_To be done:_
Exactly as written, retype the listing below, omitting the pictures.

====================

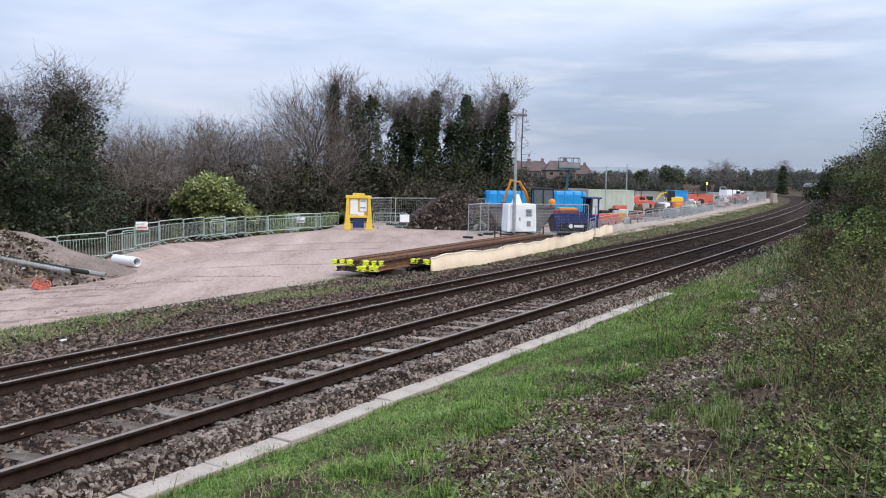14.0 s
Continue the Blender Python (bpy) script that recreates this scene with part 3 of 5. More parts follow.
# yellow site information stand
st = thing("information_stand", pose(-5.55, 54.4, YZ, 0, 0, 6), "yellow site information stand holding white notices", "notice stand")
for sx in (-1, 1):
    part("leg", Shape().prism([(sx * 0.95, 0), (sx * 0.45, 0), (sx * 0.62, 1.0), (sx * 0.62, 2.15), (sx * 0.78, 2.15), (sx * 0.86, 1.0)], 0.42).done("leg", YELLOW), st)
part("crossbeam", Shape().box(0, 0, 2.16, 1.72, 0.36, 0.2, bev=0.04).done("crossbeam", YELLOW), st)
part("crossbeam", Shape().box(0, 0, 0.86, 1.3, 0.3, 0.16, bev=0.04).done("crossbeam", YELLOW), st)
part("header", Shape().box(0, 0, 2.32, 0.8, 0.2, 0.16, bev=0.04).done("header", YELLOW), st)
part("backboard", Shape().box(0, 0.02, 1.5, 1.28, 0.04, 1.16, bev=0.01).done("backboard", YELLOW), st)
part("notice", Shape().box(-0.3, -0.05, 1.52, 0.5, 0.03, 1.05, bev=0.01).done("notice", PAPER), st, "white notice")
part("notice", Shape().box(0.32, -0.05, 1.62, 0.48, 0.03, 0.82, bev=0.01).done("notice", PAPER), st, "white notice")
part("notice", Shape().box(0.16, -0.09, 0.98, 0.42, 0.03, 0.4, bev=0.01).done("notice", PAPER), st, "white notice")
part("text_bar", Shape().box(0.3, -0.09, 1.9, 0.3, 0.02, 0.05).done("text_bar", BLACK), st, "dark print")
part("text_bar", Shape().box(0.3, -0.075, 1.45, 0.34, 0.01, 0.05).done("text_bar", BLACK), st, "dark print")
part("bin", Shape().box(0, 0.1, 0.42, 0.75, 0.3, 0.62, bev=0.04).done("bin", NAVY), st, "blue fire point box")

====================

_Output of the exercise:_
14.0 s
Continue the Blender Python (bpy) script that recreates this scene with part 3 of 5. More parts follow.
# yellow site information stand
st = thing("information_stand", pose(-5.55, 54.4, YZ, 0, 0, 6), "yellow site information stand holding white notices", "notice stand")
for sx in (-1, 1):
    part("leg", Shape().prism([(sx * 0.95, 0), (sx * 0.45, 0), (sx * 0.62, 1.0), (sx * 0.62, 2.15), (sx * 0.78, 2.15), (sx * 0.86, 1.0)], 0.42).done("leg", YELLOW), st)
part("crossbeam", Shape().box(0, 0, 2.16, 1.72, 0.36, 0.2, bev=0.04).done("crossbeam", YELLOW), st)
part("crossbeam", Shape().box(0, 0, 0.86, 1.3, 0.3, 0.16, bev=0.04).done("crossbeam", YELLOW), st)
part("header", Shape().box(0, 0, 2.32, 0.8, 0.2, 0.16, bev=0.04).done("header", YELLOW), st)
part("backboard", Shape().box(0, 0.02, 1.5, 1.28, 0.04, 1.16, bev=0.01).done("backboard", YELLOW), st)
part("notice", Shape().box(-0.3, -0.05, 1.52, 0.5, 0.03, 1.05, bev=0.01).done("notice", PAPER), st, "white notice")
part("notice", Shape().box(0.32, -0.05, 1.62, 0.48, 0.03, 0.82, bev=0.01).done("notice", PAPER), st, "white notice")
part("notice", Shape().box(0.16, -0.09, 0.98, 0.42, 0.03, 0.4, bev=0.01).done("notice", PAPER), st, "white notice")
part("text_bar", Shape().box(0.3, -0.09, 1.9, 0.3, 0.02, 0.05).done("text_bar", BLACK), st, "dark print")
part("text_bar", Shape().box(0.3, -0.075, 1.45, 0.34, 0.01, 0.05).done("text_bar", BLACK), st, "dark print")
part("bin", Shape().box(0, 0.1, 0.42, 0.75, 0.3, 0.62, bev=0.04).done("bin", NAVY), st, "blue fire point box")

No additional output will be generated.